Entscheidung des OLG München: Fristbeginn und Wohnrecht
Das Oberlandesgericht München hob das Urteil des Landgerichts auf und entschied zugunsten des klagenden Bruders. Das OLG stellte fest, dass die Zehn-Jahres-Frist des § 2325 Abs. 3 BGB in diesem Fall nicht bereits mit der Übertragung der Immobilie begann. Der entscheidende Faktor war das vorbehaltene Wohnrecht des Vaters.
Die Richter des OLG argumentierten, dass die Frist erst zu laufen beginnt, wenn der Schenker das Geschenk wirtschaftlich aus der Hand gibt. Das bedeutet, dass die Frist gehemmt bleibt, solange der Schenker – in diesem Fall der Vater – weiterhin wesentliche Nutzungen an der verschenkten Immobilie behält. Dies war hier durch das umfassende Wohnrecht gegeben, das dem Vater erlaubte, das Haus weiter allein zu nutzen, ohne dass der beschenkte Sohn Einfluss nehmen konnte.
Das OLG stellte klar, dass es für die Hemmung der Frist nicht auf eine faktische Nutzung durch den Schenker ankommt, sondern darauf, welche Rechte ihm rechtlich eingeräumt wurden. Da der Vater das Wohnrecht bis zu seinem Tod ausübte, begann die Zehn-Jahres-Frist nicht mit der Übertragung der Immobilie, sondern erst mit seinem Tod. Somit war die Schenkung in vollem Umfang bei der Berechnung des Pflichtteilsergänzungsanspruchs zu berücksichtigen.
Auswirkungen auf den Pflichtteilsergänzungsanspruch
Durch die Entscheidung des OLG musste der beschenkte Sohn einen zusätzlichen Betrag von 43.274,71 € an seinen Bruder zahlen. Diese Summe ergab sich aus der vollständigen Einbeziehung des Immobilienwerts in die Pflichtteilsergänzung. Der Versuch, den Wert der Immobilie zu mindern, indem man sich auf die Abschmelzungsregel berief, scheiterte aufgrund der Tatsache, dass das Wohnrecht den Fristbeginn hemmte.

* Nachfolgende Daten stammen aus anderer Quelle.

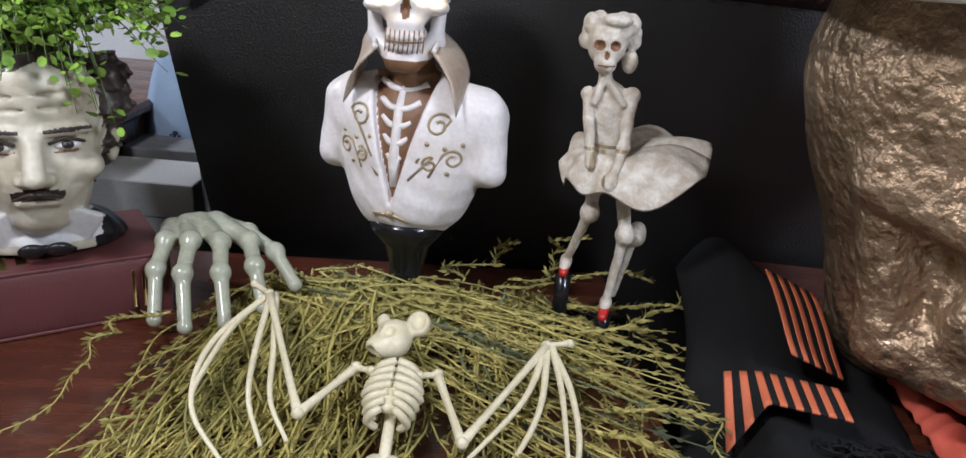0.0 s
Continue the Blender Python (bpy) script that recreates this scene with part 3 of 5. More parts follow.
for sx in (-1, 1):
    g.ball((sx * 0.0232, -0.048, 0.424), (0.0215, 0.010, 0.0165), "glow", 14)
for sx in (-1, 1):
    def flap(u, v, sx=sx):
        top = Vector((0.040 - 0.006 * u, 0.034 - 0.078 * u, 0.374 - 0.018 * u))
        low = Vector((0.066 + 0.004 * u, 0.030 - 0.082 * u, 0.330 - 0.040 * u))
        p = top.lerp(low, v)
        return (sx * (p.x + 0.008 * math.sin(math.pi * v)), p.y - 0.004 * math.sin(math.pi * v), p.z)
    g.sheet(flap, 10, 8, "collar", 0.004)
    g.tube([Vector(flap(k / 10, 0)) for k in range(11)], 0.0035, "porc", 6)
g.lathe([(0.052, 0.0), (0.055, 0.008), (0.048, 0.02), (0.024, 0.035), (0.022, 0.07), (0.03, 0.10), (0.052, 0.127), (0.05, 0.14), (0.0, 0.15)], "gloss", 28)
# the head sits a little to one side and the shoulders turn under it
turned = []
for x, y, z in g.v:
    k = min(1.0, max(0.0, (z - 0.31) / 0.06))
    a = radians(-18) * (1 - k)
    turned.append((x * math.cos(a) - y * math.sin(a) - 0.012 * k, x * math.sin(a) + y * math.cos(a), z))
g.v = turned
solid("bust_statue", g, pose(0.066, 1.168, 0.60, 0, 0, 6), "white glazed skeleton singer bust with glowing yellow eyes on black pedestal", "statue")

# small white dancer skeleton in a blown skirt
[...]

Wichtige Aspekte des Urteils
Dieses Urteil zeigt, wie wichtig die rechtliche Gestaltung von Schenkungen ist, insbesondere wenn sich der Schenker Nutzungsrechte wie ein Wohnrecht oder einen Nießbrauch vorbehält. Für die Berechnung des Pflichtteilsergänzungsanspruchs ist entscheidend, wann die Zehn-Jahres-Frist zu laufen beginnt. Dabei kommt es darauf an, ob der Schenker das Geschenk wirtschaftlich aus der Hand gegeben hat.
Das Urteil verdeutlicht auch, dass Erben und Schenker genau prüfen sollten, welche Rechte bei der Übertragung einer Immobilie behalten werden. Ein vorbehaltenes Wohnrecht kann dazu führen, dass die Schenkung bei der Pflichtteilsergänzung vollständig berücksichtigt wird, selbst wenn die eigentliche Übertragung lange vor dem Tod des Erblassers stattfand.
Fazit von Fachanwalt für Erbrecht Mathias Nittel
Die Entscheidung des Oberlandesgerichts München bringt Klarheit in die Frage, wie sich ein vorbehaltenes Wohnrecht auf die Berechnung des Pflichtteilsergänzungsanspruchs auswirkt. Erben sollten sich bewusst sein, dass Schenkungen mit einem vorbehaltenen Wohnrecht die Zehn-Jahres-Frist des § 2325 Abs. 3 BGB hemmen können. Das bedeutet, dass der Wert der Schenkung auch nach vielen Jahren noch in die Pflichtteilsergänzung einfließen kann.
Für Schenker, die sicherstellen wollen, dass ihre Schenkungen nicht nachträglich in den Pflichtteil eingerechnet werden, ist es wichtig, diese Frist zu beachten und zu prüfen, ob es Möglichkeiten gibt, die wirtschaftliche Übergabe der Immobilie so zu gestalten, dass die Frist tatsächlich zu laufen beginnt. Andernfalls besteht die Gefahr, dass nachträglich Pflichtteilsergänzungsansprüche geltend gemacht werden.
Dieses Urteil zeigt, dass Erben und Schenker frühzeitig rechtlichen Rat einholen sollten, um die Auswirkungen von Schenkungen im Hinblick auf Pflichtteile und Pflichtteilsergänzungsansprüche sorgfältig zu prüfen. Nur so lassen sich Streitigkeiten und finanzielle Belastungen für die Erben vermeiden.